-- Exercise aim --
Write out each line of the listing as it stands, without the images.
-- Begin --
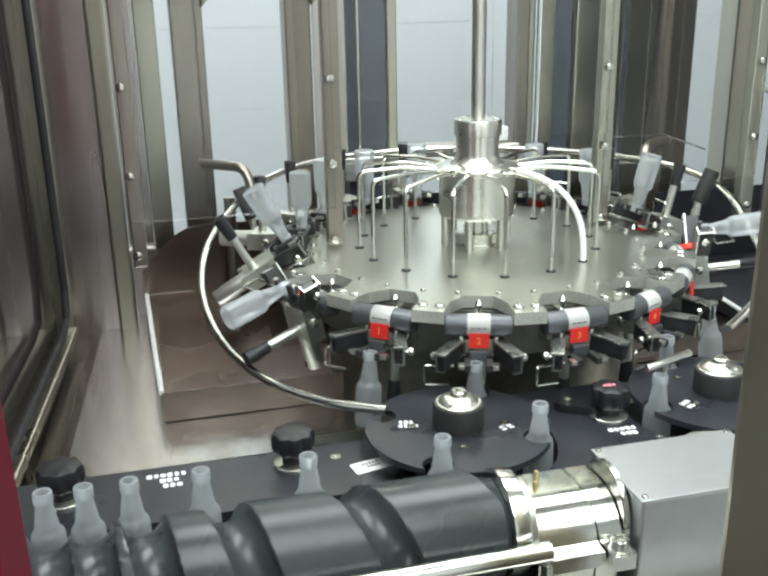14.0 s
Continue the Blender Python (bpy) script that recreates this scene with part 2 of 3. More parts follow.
def writing(text, size, depth=0.0003):
    """A mesh of lettering in the built-in font."""
    cu = bpy.data.curves.new("lettering", "FONT")
    cu.body, cu.size, cu.extrude, cu.align_x, cu.align_y, cu.resolution_u = text, size, depth, "CENTER", "CENTER", 2
    ob = bpy.data.objects.new("lettering", cu)
    scene.collection.objects.link(ob)
    me = bpy.data.meshes.new_from_object(ob.evaluated_get(bpy.context.evaluated_depsgraph_get()))
    bpy.data.objects.remove(ob)
    bm = bmesh.new()
    bm.from_mesh(me)
    bpy.data.meshes.remove(me)
    return bm


def cap_bolt(name, parent, m, r=0.004, h=0.003, material=None, dome=True):
    prof = [(r, 0), (r, h * 0.5), (r * 0.85, h * 0.85), (r * 0.4, h), (0.0001, h)] if dome else [(r, 0), (r, h), (r * 0.6, h), (r * 0.6, h * 0.4), (0.0001, h * 0.4)]
    bm = lathe(prof, n=10)
    ob = part(name, bm, material or POLISHED, parent, smooth=True)
    ob.matrix_local = m
    return ob


AT = pose(0, 0, Z0)   # the disc's centre; lengths below are from it


# ---------------------------------------------------------------- the room
def setting(name, bm, material, label, bevel=0.0, smooth=False):
    ob = link(name, bm, material, None, "", smooth, bevel)
    ob.location.z = Z0
    return tagged(ob, label, name.split("_")[0], kind="structure")


setting("floor", box(-3, 3, -3.2, 2.4, -1.1, -1.0), FLOOR_GREY, "grey epoxy floor of the filling room")
setting("ceiling", box(-3, 3, -3.2, 2.4, 1.7, 1.8), WALL_WHITE, "plain white ceiling of the filling room")
setting("wall_south", box(-3, 3, -3.3, -3.2, -1.0, 1.7), ROOM_PAINT, "plain painted wall behind the camera")
setting("wall_west", box(-3.1, -3, -3.2, 2.4, -1.0, 1.7), ROOM_PAINT, "plain painted side wall of the room")
setting("wall_east", box(3, 3.1, -3.2, 2.4, -1.0, 1.7), ROOM_PAINT, "plain painted side wall of the room")
north = setting("wall_north", box(-3, 3, 2.4, 2.5, -1.0, 1.7), WALL_WHITE, "white tiled wall beyond the machine")
tile_me = None
for i in range(-6, 7):
    for j in range(0, 9):
        x, z = i * 0.42 + 0.1, -1.0 + j * 0.30
        if tile_me is None:
            ob = part("panel", box(0, 0.4188, -0.004, -0.001, 0, 0.2988, None), WALL_WHITE, north, bevel=0.002)
            tile_me = ob.data
        else:
            ob = new("panel", tile_me)
            ob.parent = north
        ob.location = (x, 2.4, z)

# ---------------------------------------------------------------- machine body
setting("cabinet_base", box(-0.66, 1.12, -0.62, 0.66, -1.0, -0.24), SHEET, "closed stainless steel base cabinet of the machine", bevel=0.004)
setting("cabinet_roof", box(-0.66, 1.12, -0.70, 0.70, 0.95, 0.98), SHEET, "stainless steel roof of the machine enclosure")
setting("pan_floor", prism([(-0.521, 0.388), (-0.575, -0.60), (1.078, -0.60), (1.078, 0.388)], -0.236, -0.1915), SHEET_PAN, "brushed stainless steel floor pan under the carousel", bevel=0.002)
SPLAY = pose(-0.575, 0.31, Z0, 0, 0, -4.4) @ pose(0.575 + 0.030, -0.31, 0)
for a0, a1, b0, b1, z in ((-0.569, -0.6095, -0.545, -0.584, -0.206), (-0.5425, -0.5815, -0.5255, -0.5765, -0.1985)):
    setting("slide_rail", prism([(a0, 0.3315), (a1, -0.60), (b1, -0.60), (b0, 0.3315)], -0.236, z), SHEET_RAIL_SHADED, "stainless channel along the side of the pan, shade painted into its colour", bevel=0.002)
setting("wall_panel", box(-0.66, -0.4955, 0.332, 0.362, -0.238, 0.95), SHEET, "brushed stainless side panel reflecting the red doors", bevel=0.002)
setting("corner_strip", box(-0.4945, -0.4690, 0.322, 0.36, -0.195, 0.95), FRAME, "bright folded stainless corner strip", bevel=0.003)
setting("wall_right", box(1.08, 1.11, -0.60, 0.62, -0.05, 0.95), SHEET, "stainless end wall of the enclosure")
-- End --
-- Written response --
14.0 s
Continue the Blender Python (bpy) script that recreates this scene with part 2 of 3. More parts follow.
def writing(text, size, depth=0.0003):
    """A mesh of lettering in the built-in font."""
    cu = bpy.data.curves.new("lettering", "FONT")
    cu.body, cu.size, cu.extrude, cu.align_x, cu.align_y, cu.resolution_u = text, size, depth, "CENTER", "CENTER", 2
    ob = bpy.data.objects.new("lettering", cu)
    scene.collection.objects.link(ob)
    me = bpy.data.meshes.new_from_object(ob.evaluated_get(bpy.context.evaluated_depsgraph_get()))
    bpy.data.objects.remove(ob)
    bm = bmesh.new()
    bm.from_mesh(me)
    bpy.data.meshes.remove(me)
    return bm


def cap_bolt(name, parent, m, r=0.004, h=0.003, material=None, dome=True):
    prof = [(r, 0), (r, h * 0.5), (r * 0.85, h * 0.85), (r * 0.4, h), (0.0001, h)] if dome else [(r, 0), (r, h), (r * 0.6, h), (r * 0.6, h * 0.4), (0.0001, h * 0.4)]
    bm = lathe(prof, n=10)
    ob = part(name, bm, material or POLISHED, parent, smooth=True)
    ob.matrix_local = m
    return ob


AT = pose(0, 0, Z0)   # the disc's centre; lengths below are from it


# ---------------------------------------------------------------- the room
def setting(name, bm, material, label, bevel=0.0, smooth=False):
    ob = link(name, bm, material, None, "", smooth, bevel)
    ob.location.z = Z0
    return tagged(ob, label, name.split("_")[0], kind="structure")


setting("floor", box(-3, 3, -3.2, 2.4, -1.1, -1.0), FLOOR_GREY, "grey epoxy floor of the filling room")
setting("ceiling", box(-3, 3, -3.2, 2.4, 1.7, 1.8), WALL_WHITE, "plain white ceiling of the filling room")
setting("wall_south", box(-3, 3, -3.3, -3.2, -1.0, 1.7), ROOM_PAINT, "plain painted wall behind the camera")
setting("wall_west", box(-3.1, -3, -3.2, 2.4, -1.0, 1.7), ROOM_PAINT, "plain painted side wall of the room")
setting("wall_east", box(3, 3.1, -3.2, 2.4, -1.0, 1.7), ROOM_PAINT, "plain painted side wall of the room")
north = setting("wall_north", box(-3, 3, 2.4, 2.5, -1.0, 1.7), WALL_WHITE, "white tiled wall beyond the machine")
tile_me = None
for i in range(-6, 7):
    for j in range(0, 9):
        x, z = i * 0.42 + 0.1, -1.0 + j * 0.30
        if tile_me is None:
            ob = part("panel", box(0, 0.4188, -0.004, -0.001, 0, 0.2988, None), WALL_WHITE, north, bevel=0.002)
            tile_me = ob.data
        else:
            ob = new("panel", tile_me)
            ob.parent = north
        ob.location = (x, 2.4, z)

# ---------------------------------------------------------------- machine body
setting("cabinet_base", box(-0.66, 1.12, -0.62, 0.66, -1.0, -0.24), SHEET, "closed stainless steel base cabinet of the machine", bevel=0.004)
setting("cabinet_roof", box(-0.66, 1.12, -0.70, 0.70, 0.95, 0.98), SHEET, "stainless steel roof of the machine enclosure")
setting("pan_floor", prism([(-0.521, 0.388), (-0.575, -0.60), (1.078, -0.60), (1.078, 0.388)], -0.236, -0.1915), SHEET_PAN, "brushed stainless steel floor pan under the carousel", bevel=0.002)
SPLAY = pose(-0.575, 0.31, Z0, 0, 0, -4.4) @ pose(0.575 + 0.030, -0.31, 0)
for a0, a1, b0, b1, z in ((-0.569, -0.6095, -0.545, -0.584, -0.206), (-0.5425, -0.5815, -0.5255, -0.5765, -0.1985)):
    setting("slide_rail", prism([(a0, 0.3315), (a1, -0.60), (b1, -0.60), (b0, 0.3315)], -0.236, z), SHEET_RAIL_SHADED, "stainless channel along the side of the pan, shade painted into its colour", bevel=0.002)
setting("wall_panel", box(-0.66, -0.4955, 0.332, 0.362, -0.238, 0.95), SHEET, "brushed stainless side panel reflecting the red doors", bevel=0.002)
setting("corner_strip", box(-0.4945, -0.4690, 0.322, 0.36, -0.195, 0.95), FRAME, "bright folded stainless corner strip", bevel=0.003)
setting("wall_right", box(1.08, 1.11, -0.60, 0.62, -0.05, 0.95), SHEET, "stainless end wall of the enclosure")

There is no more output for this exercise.